:: SHORT EXERCISE ::
Every line from the line containing "Continue the Blender" through the final line of the data is to be printed exactly; no other line is to appear.

:: DATA BLOCK ::
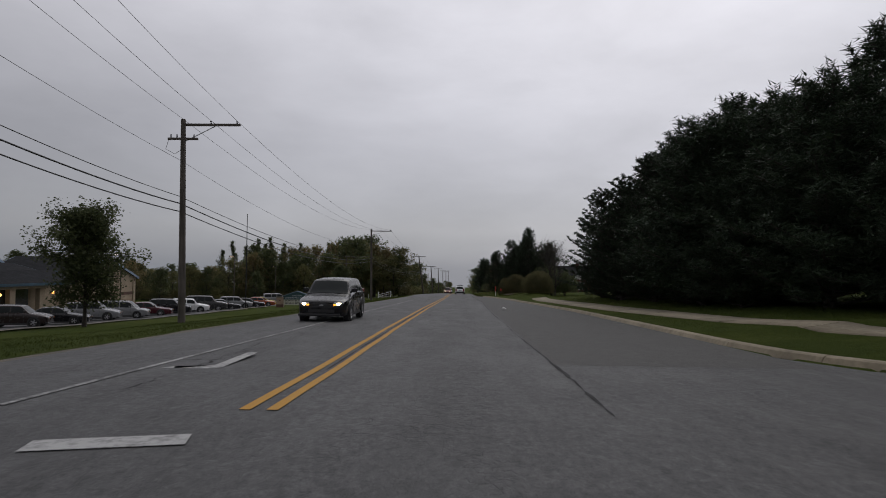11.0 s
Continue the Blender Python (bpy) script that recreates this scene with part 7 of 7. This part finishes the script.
for x in (-0.6, 0.6):
    bm = bmesh.new()
    lathe(bm, [(0.04, 4.3), (0.16, 4.15), (0.18, 3.95), (0.05, 3.75)], 12, pose(x, 0, 0))
    part("lantern", bm, "plate_pale", cl, smooth=True)

# school sign
sg = thing("school_sign", "brick school sign with green pediment and letter board", "school sign", at=(-19.55, 257.2, gz(-19.55, 257.2)), turn=6)
sg.matrix_basis = sg.matrix_basis @ Matrix.Diagonal((1, 1, 0.82, 1))
for x0, x1 in ((-2.45, -1.6), (1.6, 2.45)):
    pr = part("brick_pier", boxed((x0, -0.22, -0.2), (x1, 0.22, 1.25), 0.01), "pale_brick", sg)
    part("pier_cap", boxed((x0 - 0.05, -0.27, 1.25), (x1 + 0.05, 0.27, 1.33), 0.01), "concrete", pr)
    part("brick_foot", boxed((x0 - 0.01, -0.235, -0.2), (x1 + 0.01, -0.222, 0.25)), "red_brick", pr)
    part("star", boxed(((x0 + x1) / 2 - 0.09, -0.235, 0.75), ((x0 + x1) / 2 + 0.09, -0.222, 0.92)), "red_brick", pr)
part("letter_board", boxed((-1.6, -0.12, 0.15), (1.6, 0.12, 0.95), 0.01), "panel_cream", sg)
bm = bmesh.new()
prism(bm, [(-1.66, 0.95), (1.66, 0.95), (1.66, 1.45), (0, 2.15), (-1.66, 1.45)], "y", -0.15, 0.15)
part("pediment", bm, "panel_green", sg)
bm = bmesh.new()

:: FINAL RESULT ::
Continue the Blender Python (bpy) script that recreates this scene with part 7 of 7. This part finishes the script.
for x in (-0.6, 0.6):
    bm = bmesh.new()
    lathe(bm, [(0.04, 4.3), (0.16, 4.15), (0.18, 3.95), (0.05, 3.75)], 12, pose(x, 0, 0))
    part("lantern", bm, "plate_pale", cl, smooth=True)

# school sign
sg = thing("school_sign", "brick school sign with green pediment and letter board", "school sign", at=(-19.55, 257.2, gz(-19.55, 257.2)), turn=6)
sg.matrix_basis = sg.matrix_basis @ Matrix.Diagonal((1, 1, 0.82, 1))
for x0, x1 in ((-2.45, -1.6), (1.6, 2.45)):
    pr = part("brick_pier", boxed((x0, -0.22, -0.2), (x1, 0.22, 1.25), 0.01), "pale_brick", sg)
    part("pier_cap", boxed((x0 - 0.05, -0.27, 1.25), (x1 + 0.05, 0.27, 1.33), 0.01), "concrete", pr)
    part("brick_foot", boxed((x0 - 0.01, -0.235, -0.2), (x1 + 0.01, -0.222, 0.25)), "red_brick", pr)
    part("star", boxed(((x0 + x1) / 2 - 0.09, -0.235, 0.75), ((x0 + x1) / 2 + 0.09, -0.222, 0.92)), "red_brick", pr)
part("letter_board", boxed((-1.6, -0.12, 0.15), (1.6, 0.12, 0.95), 0.01), "panel_cream", sg)
bm = bmesh.new()
prism(bm, [(-1.66, 0.95), (1.66, 0.95), (1.66, 1.45), (0, 2.15), (-1.66, 1.45)], "y", -0.15, 0.15)
part("pediment", bm, "panel_green", sg)
bm = bmesh.new()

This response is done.